Musikalische Eintönigkeit kann man HAIL SPIRIT NOIR ohnehin nicht vorwerfen, doch was die Griechen mit „Fossil Gardens“ veröffentlichen, ist mehr als nur ein Album – es ist eine Offenbarung.
„Fossil Gardens“ – romantische Verzweiflung
Wo liegt der Unterschied zwischen Depression und Melancholie? Ersteres ist das Fehlen von Hoffnung, eine lähmende Antriebs- und Kraftlosigkeit. Melancholie dagegen versucht in der Finsternis Schönheit zu entdecken. Warum ist diese Erklärung wichtig?
Musiker loten immer wieder die Unterschiede beider Motive aus und verarbeiten sie – das gilt auch für den Black Metal. Allerdings ist es oft so, dass melancholischer Black Metal „poppig“ wirkt. Operngesang und Orchester heben zwar die Atmosphäre, verwaschen aber das Gefühl des düsteren Metals. An dieser Stelle treten HAIL SPIRIT NOIR auf den Plan.
Dass die Griechen sich nicht mit „darf man“ und „darf man nicht“ abgeben, bewies bereits ihr Electronic-Album „Mannequins“, das sowohl den bleichgeschminkten Puristen als auch den Dance-Liebhabern dieser Welt den Mittelfinger zeigte.
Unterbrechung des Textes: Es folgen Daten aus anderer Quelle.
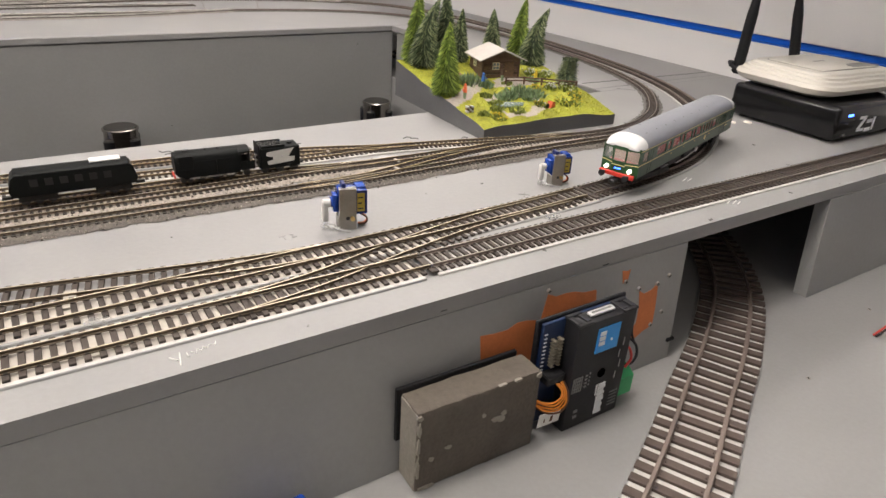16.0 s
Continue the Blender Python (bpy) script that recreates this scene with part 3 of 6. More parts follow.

Mit „Fossil Gardens“ bringt das Quintett sein Opus Magnum auf den Markt. Geschickt verbinden die Hellenen die Schönheit des Universums mit der Verzweiflung seiner Unendlichkeit.
HAIL SPIRIT NOIR heben den Black Metal in den Kosmos
Zugegeben – wenn Theorasis in einem der ersten Verse mit seiner wunderschönen Stimme „what a great time, to be alive“ singt, wirkt das erst einmal nicht besonders düster. Das Intro von „Starfront Promenade“ ist allerdings keine Melodic-Black-Metal-typische Einleitung, die mit kurzzeitiger Schöngeistigkeit jede kommende Folter der Instrumente verteidigen soll. Vielmehr ist der Song der Beginn eines Weltraumepos.
Ob beabsichtigt oder nicht, „Fossil Gardens“ huldigt mit jedem Akkord der bedrückenden Leere des Alls. Theorasis’ Wechsel zwischen stimmigem Klargesang und brutalen, kalten High-Pitch-Screams schmiegt sich wie ein seidenes Kleid um harte Riffs. Das Gitarrensolo von „Road To Awe“ knallt dem Hörer progressiv um die Ohren, nur damit er sich mit „Ludwig In Orbit“, dem wahrscheinlich schönsten Zwischenspiel der Metalgeschichte, erholen kann. Nach der Verschnaufpause entlassen ihn HAIL SPIRIT NOIR dann mit dem musikalischen Urknall „Fossil Gardens“. Wie gut, dass es auf modernen Abspielgeräten eine Repeat-Funktion gibt.
Gibt es Perfektion?
Nach dem ersten Hören der Platte fragt man sich: Kann ein Album so rund sein? Ist es möglich, eine perfekte Platte zu erschaffen, ohne dabei an Komplexität einzubüßen? HAIL SPIRIT NOIR behalten ihren progressiven Anspruch bei und trotz Einstiegshürden, hat „Fossil Gardens“ eine angenehme Art, neue Hörer für sich einzunehmen. Melodien und Brutalität wechseln sich ab, ohne einander wertvolle Spielzeit zu stehlen. Die sieben Songs hypnotisieren, laden auf eine Reise in die Weite des Alls ein und breiten danach ein sanftes Bett der Erholung aus. „Fossil Gardens“ ist ein packender musikalischer Dark Ride und kaum ist die Fahrt beendet, steigt man wie in Trance wieder in den Wagen.